Every Umbrian has had at least one discussion about olive oil when October comes.
It’s a very serious, unavoidable matter because decisions made about olive oil will affect what you eat for the entire year.
Umbrians fall into three distinct categories: those who have olive trees and make their own olive oil, those who have friends who have olive trees that they help during the harvest in exchange for a few litres, and those who have to buy olive oil.
The first category is tormented by a difficult choice: the harvest time depends on the ripeness and, especially, on the climate.

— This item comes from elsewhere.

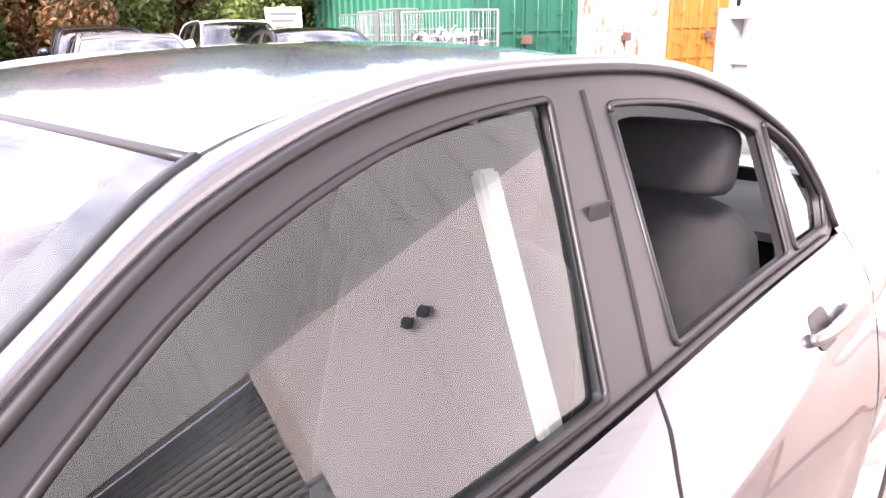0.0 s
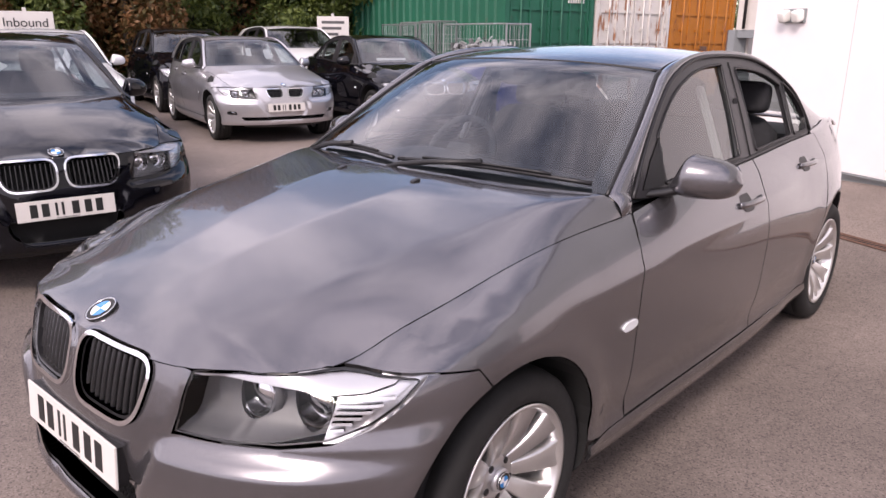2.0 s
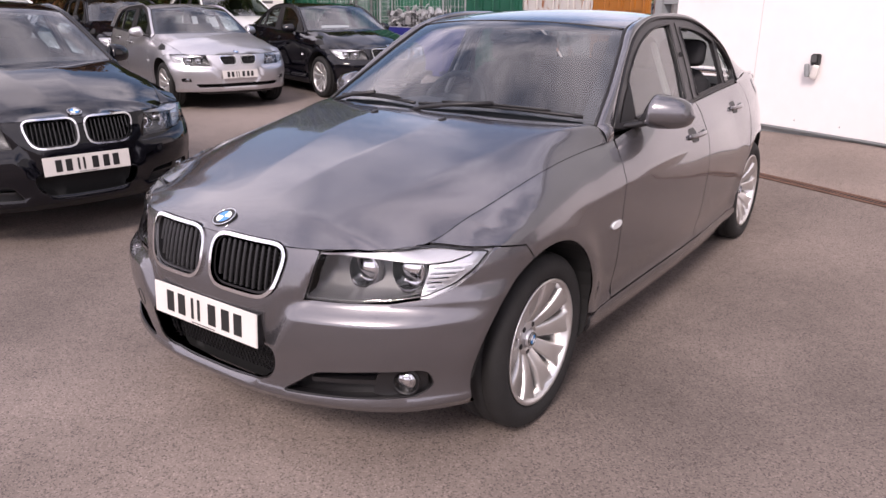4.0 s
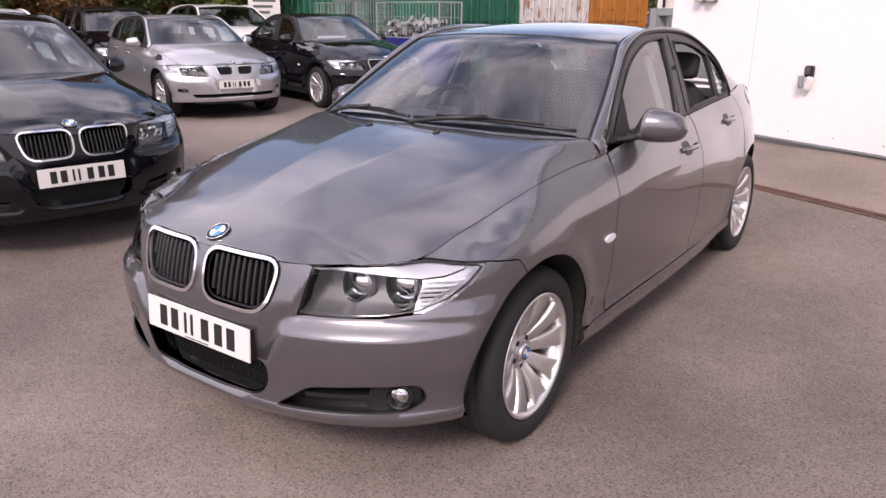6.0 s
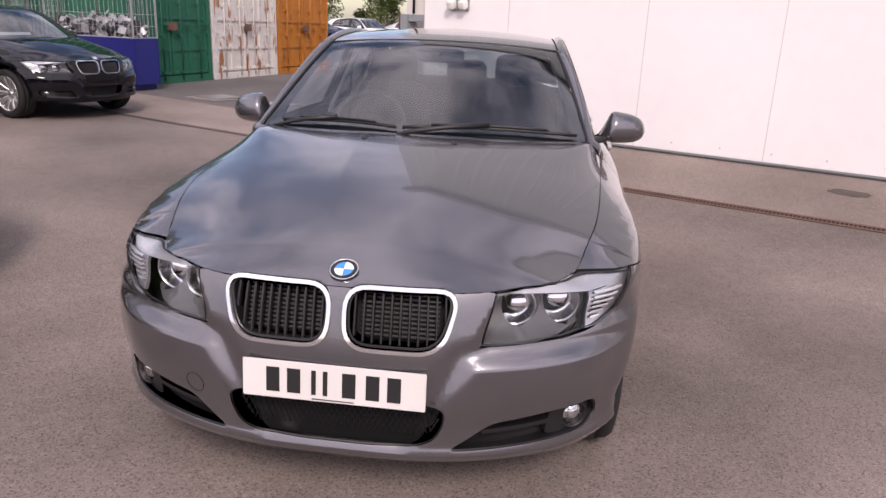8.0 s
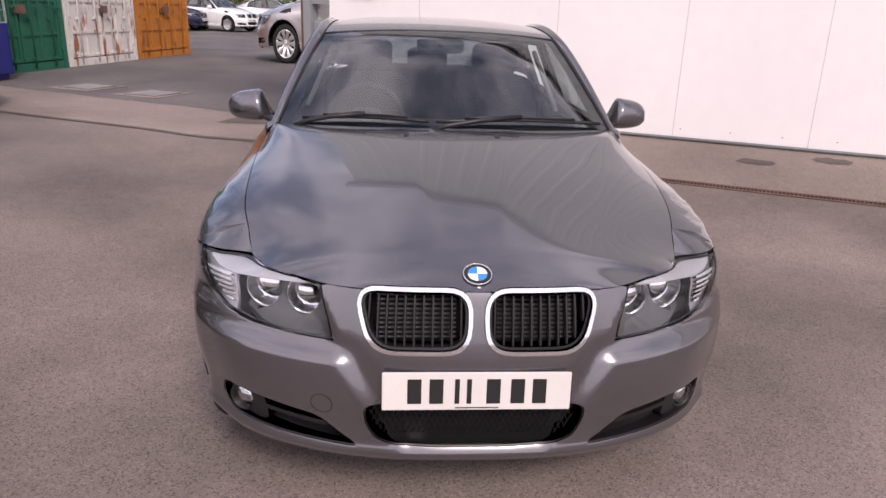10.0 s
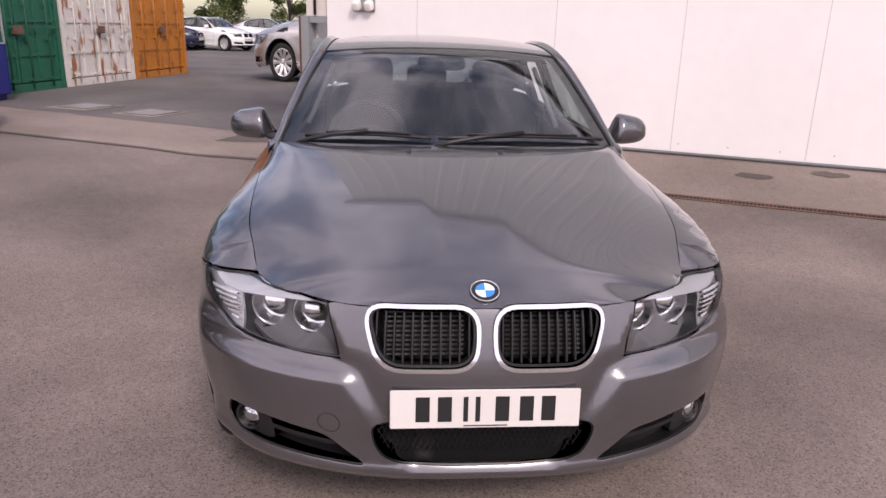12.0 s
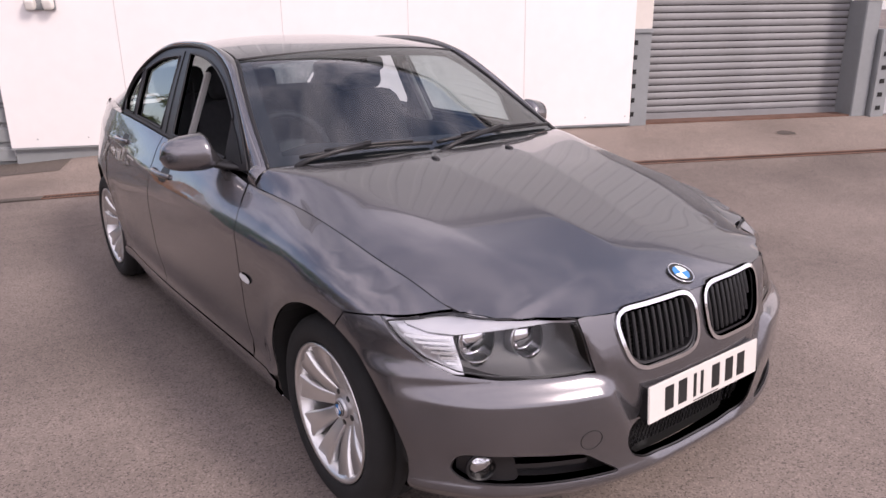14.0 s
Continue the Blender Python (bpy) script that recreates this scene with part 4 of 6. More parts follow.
            rings.append([(ux(x) + r * 0.97 * math.cos(a * 0.3142), z + r * 0.95 * math.sin(a * 0.3142)) for a in range(20)])
        # dark lower housing, bright brow, striped indicator
        low_h = [(ux(x), z) for x, z in ((0.394, 0.594), (0.53, 0.594), (0.65, 0.602), (0.742, 0.612), (0.785, 0.742), (0.44, 0.745))]
        deep = lambda a, b, o=0.0: f(a, b, o - 0.074 * sm(0.592, 0.618, b))
        panel("lamp_housing", low_h, deep, hub_body, LAMPG, h, 0.02 if fine else 0.05, rings, 0.02, "dark grey lamp housing", -0.018)
        brow = [(ux(x), z) for x, z in ((0.436, 0.741), (0.50, 0.733), (0.56, 0.729), (0.66, 0.721), (0.745, 0.716), (0.790, 0.724), (0.820, 0.740), (0.826, 0.7495), (0.73, 0.7530), (0.62, 0.7520), (0.53, 0.7520), (0.436, 0.7520))]
        panel("lamp_brow", brow, f, hub_body, BROW, h, 0.03, (), 0.012, "bright strip along the lamp's top edge", -0.010)
        back = [(ux(x), z) for x, z in ((0.724, 0.612), (0.755, 0.615), (0.815, 0.655), (0.855, 0.752), (0.815, 0.750), (0.756, 0.722))]
        panel("indicator", back, f, hub_body, SATIN, h, 0.03, (), 0.01, "clear striped indicator", -0.026)
        for k in range(6 if fine else 3):
            z = 0.640 + (0.0135 if fine else 0.026) * k
            x0, x1 = 0.735 + 0.3 * (z - 0.64), 0.762 + 0.9 * (z - 0.645)
            strip = [(ux(x0), z), (ux(x1), z + 0.003), (ux(x1), z + 0.0095), (ux(x0), z + 0.0065)]
            panel("indicator_rib", strip, f, hub_body, RIB, h, 0.03, (), 0.012, "", -0.010)
        panel("lamp_back", lamp_u, f, hub_body, GAPM, h, 0.06, (), 0, "", -0.17)

    # plate with plain bars
    if plate_bars:
        pl = new("number_plate")
        pl.parent = body
        tilt = pose(0, -0.772, 0.487, 86, 0, 0)
        bm = box(-0.26, -0.0555, -0.003, 0.26, 0.0555, 0.003, 0.002, None, tilt)
        part("plate_sheet", bm, PLATE, pl, "white plate with plain dark bars", 30)
        xs = [-0.172, -0.112, -0.055, -0.022, 0.045, 0.112, 0.172][:plate_bars]
        for k, x in enumerate(xs):
            wd = 0.0065 if k in (2, 3) else 0.019
            part("bar", box(x - wd, -0.036, 0.003, x + wd, 0.036, 0.0042, 0, None, tilt), INK, pl)
        part("caption_bar", box(-0.06, -0.0505, 0.003, 0.06, -0.0465, 0.0036, 0, None, tilt), LAMPG, pl)
        part("plate_frame", box(-0.255, -0.052, -0.03, 0.255, 0.05, -0.003, 0, None, tilt), TRIM, pl)

    # badge, side repeaters, handles, wipers, mirrors
    b = hood(0, -0.655, 0.004)
    roundel(body, Matrix.Translation(b) @ pose(0, 0, 0, 26, 0, 0), 0.041)
    for s in (1, -1):
        sign = Vector((s, 1, 1))
        f = lambda a, b, o=0.0: sign * skin(a, b, o)
        rep = rounded([(uy(0.452), 0.640), (uy(0.475), 0.652), (uy(0.535), 0.650), (uy(0.545), 0.632), (uy(0.52), 0.622), (uy(0.465), 0.624)], 0.012)
        panel("side_repeater", rep, f, hub_body, BWHITE, body, 0.02, (), 0.01, "clear side repeater lamp", 0.006)
        for y0, hz, par in ((1.44, 0.855, door_f), (2.315, 0.892, door_r)):
            d = par[0 if s > 0 else 1]
            hd = new("door_handle")
            hd.parent = d
            cup = rounded([(uy(y0 - 0.075), hz - 0.026), (uy(y0 - 0.075), hz + 0.034), (uy(y0 + 0.025), hz + 0.036), (uy(y0 + 0.025), hz - 0.026)], 0.026)
            panel("handle_cup", cup, f, hub_body, TRIM if paint is not WHITE else paint, hd, 0.03, (), 0.002, "", 0.0015)
            pts = [f(uy(y0 + dy), hz + 0.004, o) for dy, o in ((-0.10, 0.002), (-0.085, 0.010), (-0.02, 0.020), (0.06, 0.020), (0.10, 0.014), (0.112, 0.002))]
            cv = spline(pts)
            bm = tube([cv(k / 14) for k in range(15)], 0.0125, 8)
            part("grip", bm, paint, hd, "", 60)
        if fine:
            part("washer_nozzle", cushion(0.010, 0.018, 0.006, 0.002, Matrix.Translation(hood(s * 0.18, 0.31, 0.001)) @ pose(0, 0, 0, 12, 0, 0)), TRIM, body, "small black washer nozzle", 50)
            part("wiper", wiper_mesh(s, ws), TRIM, body, "black wiper blade and arm", 40)
        door_mirror(body, s, paint)
    # scuttle
    def scuttle(s, t):
        x = (s * 2 - 1) * 0.715
        y0, y1 = hood_back(x) - 0.06, 0.485 + 0.145 * (abs(x) / 0.758) ** 2.2
        return Vector((x, y0 + (y1 - y0) * t, hood(x, y0).z - 0.022 + 0.012 * t))
    sheet("scuttle_panel", scuttle, 20, 2, TRIM, body)

    # wheels, arch liners
    for s in (1, -1):
        for y in (0.0, AXLE):
            wheel(body, (s * 0.742, y, WHEEL_R), s, spokes, fine)
            bm = bmesh.new()
            pa = arc(AXLE, WHEEL_R, ARCH - 0.002, 2, 178, 20) if y else arc(ARCH_Y, ARCH_Z, ARCH_F - 0.002, -24, 178, 20)
            rows = [[bm.verts.new((s * (0.45 if i == 0 else abs(skin_yz(max(-0.37, py), pz, -0.004).x)), py, pz)) for i in (0, 1)] for py, pz in pa]
            for a, c in zip(rows, rows[1:]):
                bm.faces.new((a[0], a[1], c[1], c[0]))
            bm.faces.new([r[0] for r in rows])
            part("arch_liner", bm, GAPM, body)
    part("underbody", box(-0.62, -0.45, 0.265, 0.62, 3.4, 0.32), GAPM, body)
    cabin(body, fine)
    return body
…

The result is endless discussions, a mixture of science and superstition, in which, between phases of the moon and weather forecasts, they determine the dates of the harvest, attempting to dodge bad weather that could interrupt the harvest, delay crushing and affect the quality of the olive oil.
The second category good-heartedly sacrifices a few weekends for the coveted olive oil.
The third, which includes me, listens to the various discussions with curiosity and, having to buy olive oil, spends a few weekends visiting villages and mills to taste olive oils and select a supplier.
I have to say that I find this activity to be no trouble at all and entirely natural, a ritual that delights the taste buds and nose.
A few years ago, I discovered that this natural approach to olive oil is typically Umbrian and not, as I used to think, written in the DNA of all Italians, when some friends from Brescia came to visit me and I took them on a day spent visiting open mills.
Much to my amazement, my friends discovered that the world of olive oil extends far beyond the shelves of the supermarket and radiates philosophy and passion that involves the senses of taste and smell but, even more importantly, the heart.
At first, my friends didn’t understand the explanations of the producer who, with eyes shining, showed them the various stages of olive oil production and, to say the least, they were horrified by the idea of drinking olive oil to sample its quality.
In the end, they went home with five litres of olive oil, a little closer to me and a little more Umbrian.